In case you didn’t realize, we were recently graced with a visit from the great spirit medium John Edward, of Crossing Over With … fame. Last month he did some shows at the Arts Centre, made some people cry, reunited grieving family members with thin air, and generally did the same shtick that mystics and charlatans have been doing since before the creation of the written word.
I’m not going to waste valuable column inches on a discussion of whether John Edward is a fraud or not. See the relevant episode of South Park and the writings of the James Randi Educational Foundation for further discussion if you feel you need it. I’m not shutting the door on all things supernatural. There are plenty of things in the universe which cannot be explained by science. John Edward isn’t one of them.
I don’t have to rely on any special insight into the way the afterlife works to know that Edward is less sincere than a politician’s handshake. Instead I defer to your experience of the way our own humble, material world works. It can be summed up this way: If something sounds too good to be true, it usually is. If someone is trying to sell it to you: It. Always. Is.
He’s a snake-oil salesman pushing Hollywood fantasy. Having said that, though, I’m not going to let rip on the people who went to see Edward’s shows. For those who go along knowing that the whole thing is hokum and respecting the guy’s cojones, good luck to them. I’m sure it’s a tingle-up-the-spine feeling when he gets it right. And for those more desperate ticket-holders who went looking for a little bit of closure in a lifetime of otherwise unfinished business, who amongst us should begrudge them that?
People open to a bit of séance action are an easy target to look down on. The stereotype is of people heavy on money, time and gullibility, and light on intelligence. That’s not fair or accurate; this is about the heart, not the head. Plenty of people want to believe in something a little bigger than themselves. Remember World Youth Day? 300,000 people turned out to Randwick Racecourse apparently, and a guy with a big hat told the crowd that he had been receiving instructions from a trilogy of other-worldly beings.

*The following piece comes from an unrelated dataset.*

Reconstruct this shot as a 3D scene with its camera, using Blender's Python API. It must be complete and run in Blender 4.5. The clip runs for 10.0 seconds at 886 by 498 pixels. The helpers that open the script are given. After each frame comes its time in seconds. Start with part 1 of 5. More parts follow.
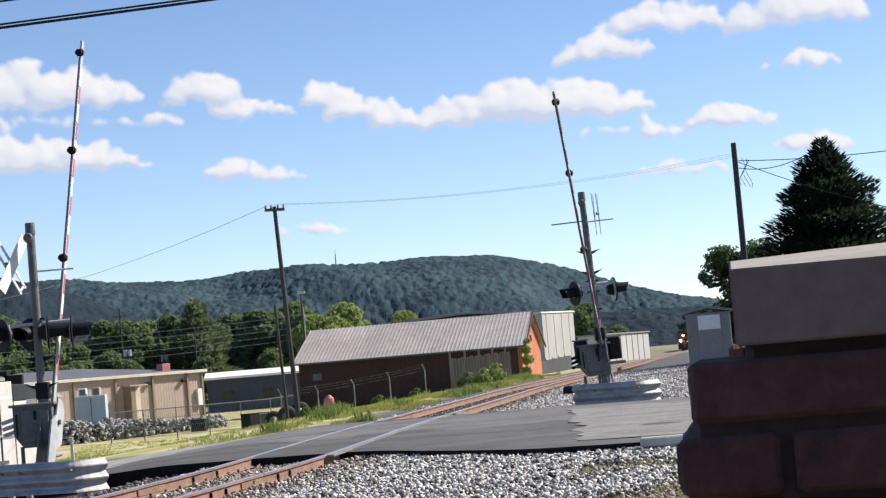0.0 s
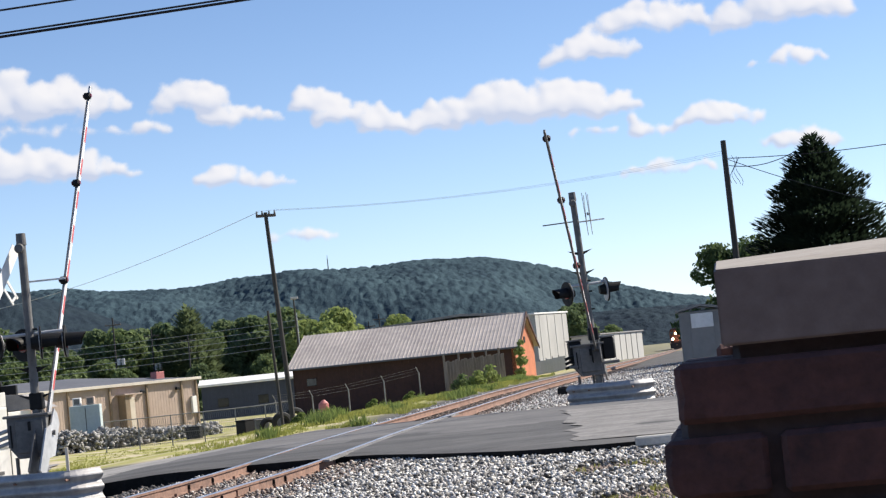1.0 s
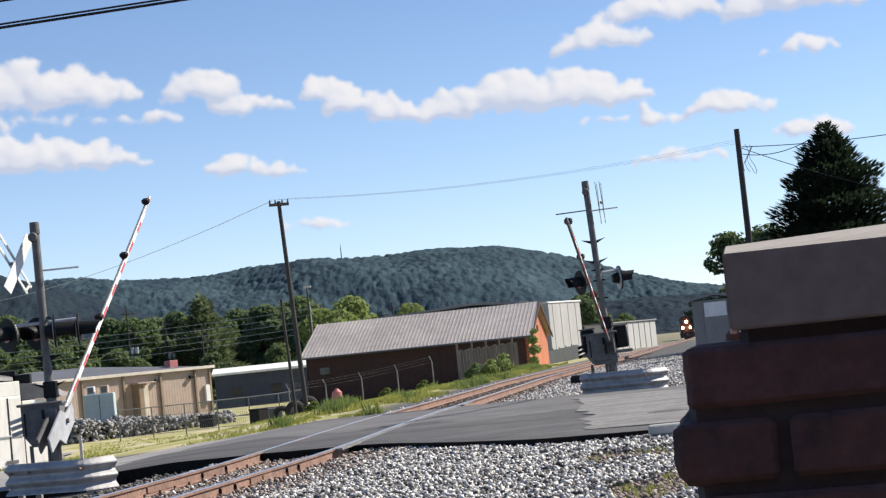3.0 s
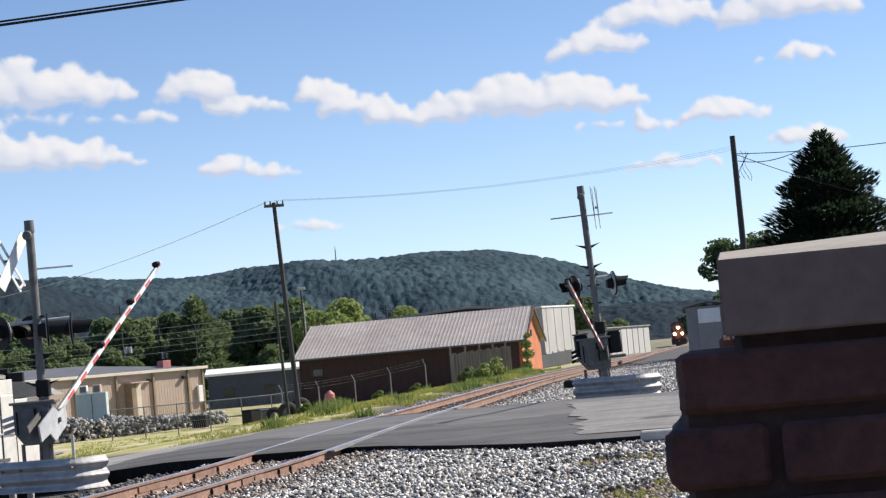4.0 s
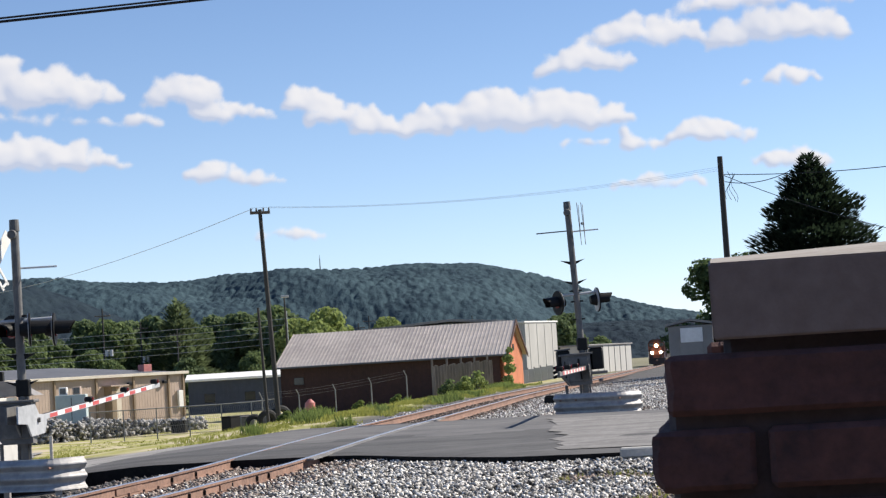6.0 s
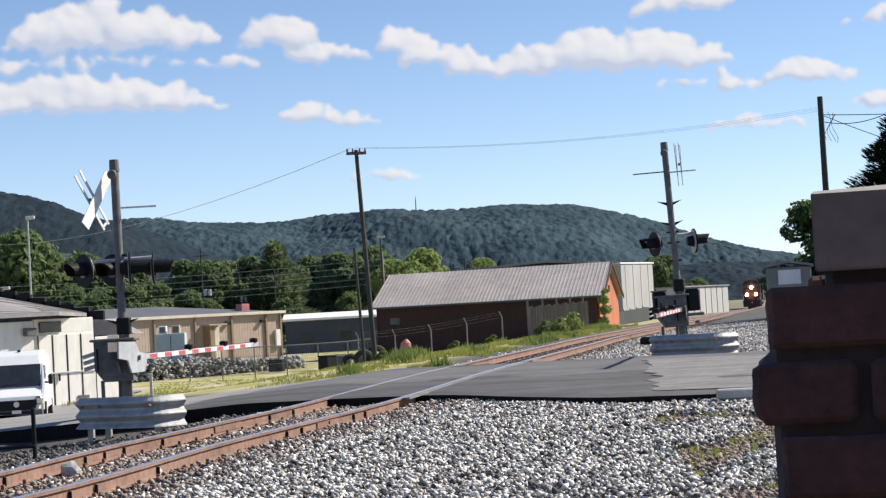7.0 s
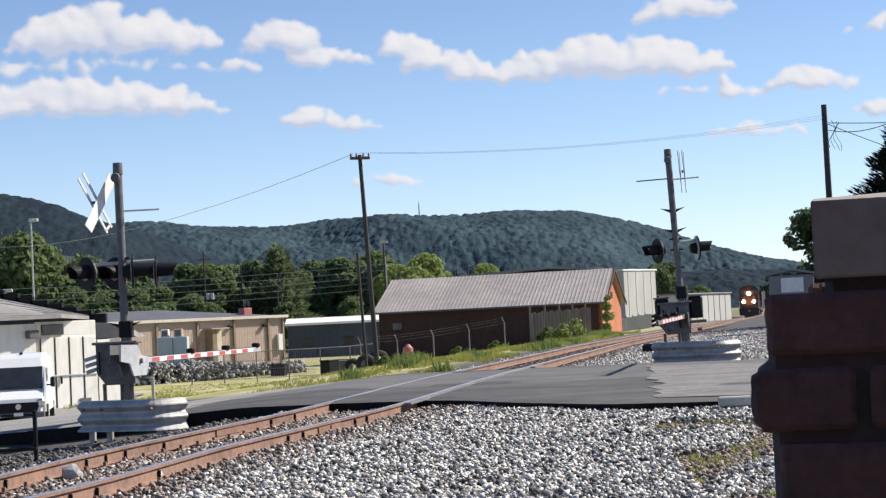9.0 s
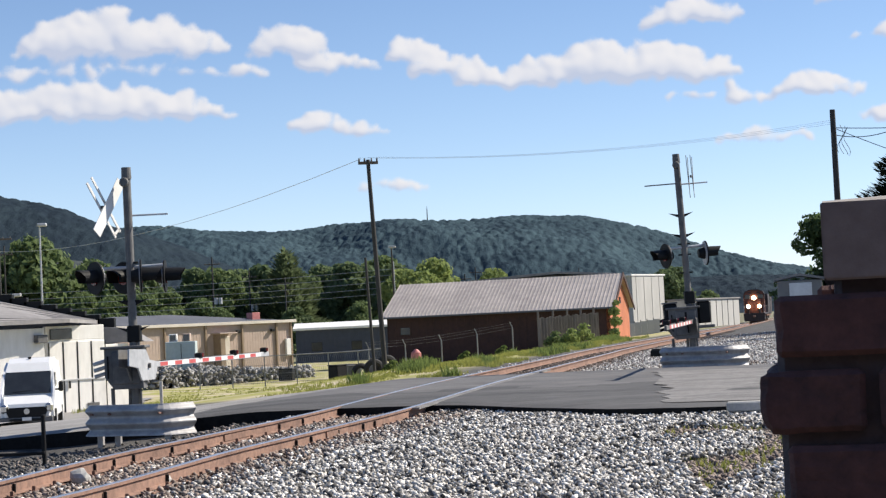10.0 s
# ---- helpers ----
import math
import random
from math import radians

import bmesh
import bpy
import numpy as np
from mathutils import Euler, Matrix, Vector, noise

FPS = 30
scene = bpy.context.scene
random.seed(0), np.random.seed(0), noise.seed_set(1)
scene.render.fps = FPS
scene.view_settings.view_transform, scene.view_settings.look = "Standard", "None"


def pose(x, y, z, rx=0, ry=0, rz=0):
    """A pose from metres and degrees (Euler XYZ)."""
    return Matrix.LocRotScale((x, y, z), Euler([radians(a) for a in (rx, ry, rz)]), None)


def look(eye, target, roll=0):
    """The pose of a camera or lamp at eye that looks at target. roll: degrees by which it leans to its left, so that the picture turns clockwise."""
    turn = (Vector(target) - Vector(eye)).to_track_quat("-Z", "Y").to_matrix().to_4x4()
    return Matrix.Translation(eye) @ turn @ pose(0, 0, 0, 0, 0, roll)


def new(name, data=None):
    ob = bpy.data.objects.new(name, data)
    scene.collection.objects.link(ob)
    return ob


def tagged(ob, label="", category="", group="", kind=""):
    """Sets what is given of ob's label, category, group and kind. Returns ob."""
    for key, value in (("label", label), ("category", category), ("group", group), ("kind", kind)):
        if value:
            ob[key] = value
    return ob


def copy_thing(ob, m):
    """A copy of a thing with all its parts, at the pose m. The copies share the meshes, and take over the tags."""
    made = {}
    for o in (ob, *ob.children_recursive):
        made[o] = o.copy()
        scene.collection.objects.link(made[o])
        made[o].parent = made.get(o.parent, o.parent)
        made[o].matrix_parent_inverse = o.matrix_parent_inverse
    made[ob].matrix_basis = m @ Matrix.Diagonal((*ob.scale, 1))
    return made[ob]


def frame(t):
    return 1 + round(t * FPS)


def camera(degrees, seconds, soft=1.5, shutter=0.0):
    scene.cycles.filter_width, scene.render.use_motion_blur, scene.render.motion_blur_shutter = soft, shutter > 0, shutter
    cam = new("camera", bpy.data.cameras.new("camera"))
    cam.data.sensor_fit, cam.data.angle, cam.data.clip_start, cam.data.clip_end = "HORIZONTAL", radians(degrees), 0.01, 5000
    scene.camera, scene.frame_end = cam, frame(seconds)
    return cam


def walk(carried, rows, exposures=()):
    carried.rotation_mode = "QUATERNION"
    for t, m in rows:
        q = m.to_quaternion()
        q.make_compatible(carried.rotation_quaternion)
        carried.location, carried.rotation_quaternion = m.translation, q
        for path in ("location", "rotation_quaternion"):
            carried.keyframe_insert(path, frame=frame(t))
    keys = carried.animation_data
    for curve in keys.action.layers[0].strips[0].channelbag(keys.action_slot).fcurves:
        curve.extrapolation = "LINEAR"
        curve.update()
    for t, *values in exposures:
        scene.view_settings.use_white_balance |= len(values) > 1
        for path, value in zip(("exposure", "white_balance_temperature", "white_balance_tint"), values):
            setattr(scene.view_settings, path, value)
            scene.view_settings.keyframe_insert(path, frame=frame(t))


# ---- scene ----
cam = camera(28.0, 10.0, soft=1.3)
# seconds, x, y, z, pitch, roll, yaw
PATH = (
    (0, 0.001, 0.0, 1.327, 3.59, 4.74, -3.02),
    (0.5, 0.002, 0.0, 1.324, 3.74, 5.25, -3.23),
    (1, 0.008, 0.0, 1.329, 3.66, 5.81, -3.21),
    (1.5, 0.010, 0.0, 1.328, 3.56, 6.10, -3.14),
    (2, 0.012, 0.0, 1.326, 3.46, 6.17, -3.01),
    (2.5, 0.012, 0.0, 1.325, 3.33, 6.02, -2.92),
    (4, 0.012, 0.0, 1.324, 3.43, 5.12, -3.00),
    (4.5, 0.006, 0.0, 1.334, 3.85, 4.68, -3.59),
    (5, 0.012, 0.0, 1.324, 4.43, 4.28, -4.34),
    (5.2, 0.012, 0.0, 1.323, 4.63, 4.13, -4.55),
    (6.3, -0.001, 0.0, 1.304, 3.09, 3.20, -2.74),
    (6.5, -0.003, 0.0, 1.302, 2.58, 3.13, -2.03),
    (7, -0.000, 0.0, 1.300, 2.06, 3.16, -0.52),
    (7.5, -0.000, 0.0, 1.300, 2.39, 2.90, 0.00),
    (8, 0.001, 0.0, 1.299, 2.63, 2.61, -0.18),
    (8.5, 0.002, 0.0, 1.299, 2.45, 2.77, -0.34),
    (9, 0.003, 0.0, 1.299, 2.24, 2.75, -0.44),
    (9.5, 0.003, 0.0, 1.298, 2.22, 2.58, -0.51),
    (10, 0.002, 0.0, 1.296, 2.41, 2.70, -0.18),
)
walk(cam, [(t, pose(x, y, z, 90 + p, r, w)) for t, x, y, z, p, r, w in PATH], exposures=((0, 0.71), (0.6, 0.73), (1.5, 0.66), (2.5, 0.63), (4, 0.65), (5, 0.70), (6.4, 0.60), (10, 0.59)))

# ---- light ----
SUN_AZ, SUN_EL = 20.0, 40.0  # degrees from +x towards +y; above the horizon
sun_dir = Vector((math.cos(radians(SUN_AZ)) * math.cos(radians(SUN_EL)), math.sin(radians(SUN_AZ)) * math.cos(radians(SUN_EL)), math.sin(radians(SUN_EL))))
sun_data = bpy.data.lights.new("sun", "SUN")
sun_data.energy, sun_data.angle, sun_data.color = 5.0, radians(0.53), (1.0, 0.925, 0.80)
new("sun", sun_data).matrix_world = look(sun_dir * 200, (0, 0, 0))
world = bpy.data.worlds.new("sky")
scene.world = world
world.use_nodes = True
wn, wl = world.node_tree.nodes, world.node_tree.links
sky = wn.new("ShaderNodeTexSky")
sky.sky_type, sky.sun_disc = "NISHITA", False
sky.sun_elevation, sky.sun_rotation = radians(SUN_EL), radians(90 - SUN_AZ)
sky.air_density, sky.dust_density, sky.ozone_density = 1.0, 0.12, 3.3
tint = wn.new("ShaderNodeMix")
tint.data_type, tint.blend_type = "RGBA", "MULTIPLY"
tint.inputs[0].default_value, tint.inputs[7].default_value = 1.0, (0.905, 0.96, 1.11, 1)
wl.new(sky.outputs[0], tint.inputs[6])
# pale haze low over the land
geo_w, sep_w, pw = wn.new("ShaderNodeTexCoord"), wn.new("ShaderNodeSeparateXYZ"), wn.new("ShaderNodeMath")
wl.new(geo_w.outputs["Generated"], sep_w.inputs[0])
inv = wn.new("ShaderNodeMath")
inv.operation, inv.use_clamp = "SUBTRACT", True
inv.inputs[0].default_value = 1.0
wl.new(sep_w.outputs[2], inv.inputs[1])
pw.operation, pw.inputs[1].default_value = "POWER", 9.0
wl.new(inv.outputs[0], pw.inputs[0])
haze = wn.new("ShaderNodeMix")
haze.data_type, haze.blend_type = "RGBA", "ADD"
haze.inputs[7].default_value = (2.6, 3.3, 4.9, 1)
wl.new(pw.outputs[0], haze.inputs[0])
wl.new(tint.outputs[2], haze.inputs[6])
wl.new(haze.outputs[2], wn["Background"].inputs[0])
wn["Background"].inputs[1].default_value = 0.071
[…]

Harry Houdini, the famous magician, spent a fair piece of his fortune trying to contact his departed mother, and developed what is probably the closest we’re ever going to get to an empirical test to prove or disprove the possibility of communicating with the dead. He gave his wife a code before he died, and she reportedly visited hundreds of the most renowned psychics and seers of the time over the next ten years trying to get them to give it back to her. They tried. She wanted to believe. But they couldn’t do it. Ten years later, she snuffed out the candle she had kept lit since her husband had died.
Arthur Conan Doyle, creator of Sherlock Holmes, was a regular séance-goer in later life. These guys weren’t chumps, and they aren’t rare. People who don’t believe in some kind of afterlife are vastly outnumbered by those who claim that they do.
I remember hearing that on 9/11, when the passengers on board planes and inside buildings could see the way things were going to pan out, they made calls on their cell-phones to their nearest and dearest. The message that they most frequently wanted to pass on was, “I love you.” It is amazing how, no matter how many times we’ve said it, there is always the need to say it once more.
For people who haven’t had the opportunity to say goodbye, I can understand the desire to find a way of bending the rules and getting that chance. What most people who go to see Edward’s shows want is for their loved ones to say (through him): “I love you,” and “Don’t worry about me,” and “I’m at peace.”
The success of John Edward and his ilk probably correlates to the decline in popularity of organised religions. While more people are deciding for themselves what’s right and what’s wrong these days, that doesn’t help with the inevitable grief that results from separation from the people you love, and the anxiety we all feel about our own deaths looming on the horizon. Whatever else you may say about them, the traditional religions offer answers that bring many people comfort. The non-denominational ‘afterlife’ story that psychic mediums peddle can often fill that gap, without all that tedious going to church every week or abiding by the restrictions of a defined moral code.
But if you want my opinion – and if you don’t, why are you reading this? - it’s false economy; a visit to a spiritual prostitute who does everything but kiss. Instead of waiting until they’ve gone, why not get it all out in the open now, in what Mike + The Mechanics called ‘The Living Years’? Chances are you’ll find the two-way flow of communication more rewarding than having to use a ouija board, a crystal ball or smarmy Yank as your go-between. Even if you don’t, it will still be cheaper.
So go and visit your grandparents, if they’re still around. Give your parents a call. Tell your partner that you love them. Give your kids an extra hug. Maybe it’ll save you some regrets down the road.